È trascorso un mese e mezzo di tempo tra lo smacco per il viaggio annullato di Barack Obama nel Sudest asiatico, causa blocco parziale delle attività dell’amministrazione Usa per il mancato accordo al congresso su tetto del debito, e l’arrivo nelle Filippine della portaerei George Washington per prestare soccorso alle vittime del tifone Haiyan. La missione Damayan, secondo molti osservatori servirà a mettere in buona luce la presenza militare Usa nella regione, nell’ambito di un rinnovato interesse strategico per l’Asia. «Disastri di questo genere non colpiscono soltanto le Filippine. È un segnale per tutto il Sudest asiatico e per l’Asia. Gli Stati Uniti fanno seriamente quando si tratta della loro presenza qui», ha spiegato l’analista politico Ramon Casiple all’Associated Press. All’inizio di novembre, tuttavia, prima che la furia di Yolanda, come è chiamato dai filippini, si abbattesse sull’arcipelago, Manila e Washington erano su posizioni distanti nei negoziati sull’aumento della presenza militare Usa nel Paese. I critici fanno leva sulla perdita della sovranità nazionale, ma dal voto del senato filippino che nel 1991 sanciva la chiusura delle basi statunitensi, compresa quella della baia di Subic, la più grande base navale fuori dai confini americani, sono trascorsi ventidue anni. Manila guarda da anni a Washington come un alleato nelle tensioni che la oppongono alla Cina nelle dispute nel Mar cinese meridionale. Come ricorda il Christian Science Monitor, la risposta statunitense ai disastri naturali ha già fatto da viatico alla ripresa dei rapporti con altri stati, sviluppandosi in un secondo tempo in una maggiore cooperazione militare.
Successe per lo tsunami del 2004 nell’Oceano indiano. Trascorsi due anni l’amministrazione Usa poneva fine all’embargo sulle armi imposto nel 1991 all’Indonesia in risposta alla repressione a Timor Est. Successe anche in Giappone dopo la triplice catastrofe del marzo 2011 -terremoto, maremoto, crisi nucleare di Fukushima- con giovamento per l’immagine delle truppe Usa, altrimenti legata ai casi di violenze di cui si sono macchiati i soldati di stanza sull’isola di Okinawa (nel 1995 l’episodio più grave: lo stupro di una dodicenne). Le proteste degli abitanti contro le servitù militari hanno preso di mira anche il dispiegamento sull’isola di velivoli a decollo verticale MV-22, la cui sicurezza in volo non è ancora stata provata.

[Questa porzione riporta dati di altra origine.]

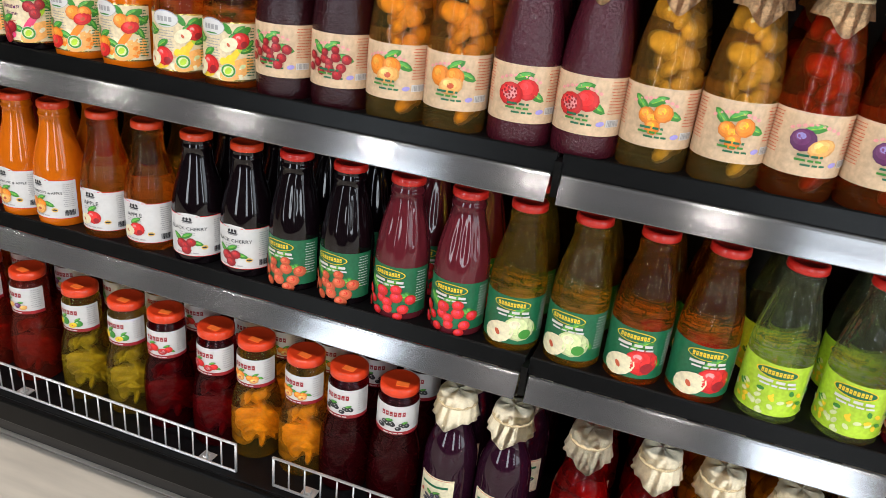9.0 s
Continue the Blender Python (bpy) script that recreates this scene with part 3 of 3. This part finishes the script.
def cloth_bottle(kind, body, what, pieces=None):
    ob, pr = bottle("compote_bottle", "round glass bottle of %s compote with linen-covered top" % what, "bottle", P_ROUND, body, 36)
    cloth_cap(ob, 0.252, 0.300, 0.0315, LINEN, 2, "cream linen cover tied with string")
    if pieces:
        chunks(ob, pieces[0], 0.004, 0.19, 0.036, 20, 0.036, pieces[1], 9)
    p = Print(pr, 0.0475)
    p.rect("pale", -0.034, 0.034, 0.034, 0.118, 0.0005)
    for a, b in ((0.036, 0.037), (0.115, 0.116)):
        p.rect("brick", -0.032, 0.032, a, b, 0.0008)
    sheet = p.done("label", ob, "cream paper label")
    q = Print(pr, 0.0475)
    q.rect("dgreen", -0.026, 0.024, 0.0950, 0.1005, 0.0012, 0.0008, 0.002)
    fruit(q, kind, 0.002, 0.070, 0.0185, 0.0012)
    q.disc("brick", -0.025, 0.076, 0.0035, 0.0045, 0.0012, 0, 8).bars("grey", -0.02, 0.028, 0.045, 2, 0.0012, 0.004, 0.0013)
    q.done("picture", sheet)
    return ob


def drop_bottle(kind, body, what, tint_name):
    ob, pr = bottle("juice_bottle", "teardrop glass bottle of %s juice with dark blue cap" % what, "bottle", P_DROP, body, 32)
    capped(ob, 0.303, 0.327, 0.0182, BLUE_CAP, "dark blue cap", 0.012)
    slab("price_sticker", -0.010, 0.011, -0.008, 0.006, 0.3262, 0.3274, STICKER, ob, label="orange price sticker")
    p = Print(pr, 0.034)
    p.disc("black", 0, 0.212, 0.0285, 0.0475, 0.0006, 0, 26, 0.55).disc("white", 0, 0.212, 0.0275, 0.0462, 0.0009, 0, 26, 0.55)
    sheet = p.done("label", ob, "white drop-shaped label")
    q = Print(pr, 0.034)
    L = 0.0018
    q.ball(tint_name, 0.0, 0.191, 0.0205, 0.0265, L, 0.3, 16).leaf(0.010, 0.210, 0.0105, 0.0048, L + 0.0008, 0.7).leaf(-0.012, 0.206, 0.008, 0.004, L + 0.0008, 2.6)
    q.bars("blue", -0.014, 0.014, 0.2215, 1, L, 0.004, 0.0042).disc(tint_name, 0.0, 0.237, 0.0105, 0.006, L, 0, 10)
    q.done("picture", sheet)
    s = Print(pr, 0.016)
    s.rect("white", -0.0062, 0.0062, 0.246, 0.329, 0.0042, 0.0)
    s.rect("pink", -0.0045, 0.0045, 0.286, 0.289, 0.0048).rect("grey", -0.001, 0.001, 0.254, 0.276, 0.0048)
    s.done("seal_strip", ob, "white paper seal strip")
    return ob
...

A ottobre la visita in Giappone del segretario di Stato, John Kerry, e de suo collega alla Difesa, Chuck Hagel, ha riaffermato l’impegno a trasferire 5mila marine dalla base di Okinawa a Guam, cui Tokyo contribuirà con 3,1 milioni di dollari. È stata inoltre occasione per aggiornare l’alleanza alla luce delle dispute con Pechino e delle provocazioni nordcoreane. Spauracchio , quello di Pyongyang, che i nipponici condividono con i sudcoreani. È di questi giorni la notizia del trasferimento di parte della Us Forces Korea a sud di Seul entro il 2016.
Seul e Washington trattano inoltre per rinegoziare lo Special Measures Agreement in scadenza quest’anno. Due i temi principali sul tavolo Il primo è se gli Stati Uniti debbano mantenere il comando delle operazioni in caso di conflitto. Il secondo è la divisione dei costi per gli oltre 28mila militari americani di stanza in Corea. Del quadro asiatico fanno parte anche antichi nemici come il Vietnam e alleati di vecchia data come l’Australia. Nel 2011 il governo di Canberra ha deciso che Darwin diventerà una base per marine. In un recente rapporto il think tank Centre for Strategic and Budgetary Assessments ha definito «vitale» il ruolo australiano. Restando nell’area è di fine ottobre la ripresa dei rapporti militari bilaterali con la Nuova Zelanda. Nel 1986 Washington ordinò un embargo contro Wellington per l’opposizoine neozelandese al passaggio di sottomarini nucleari nelle proprie acque.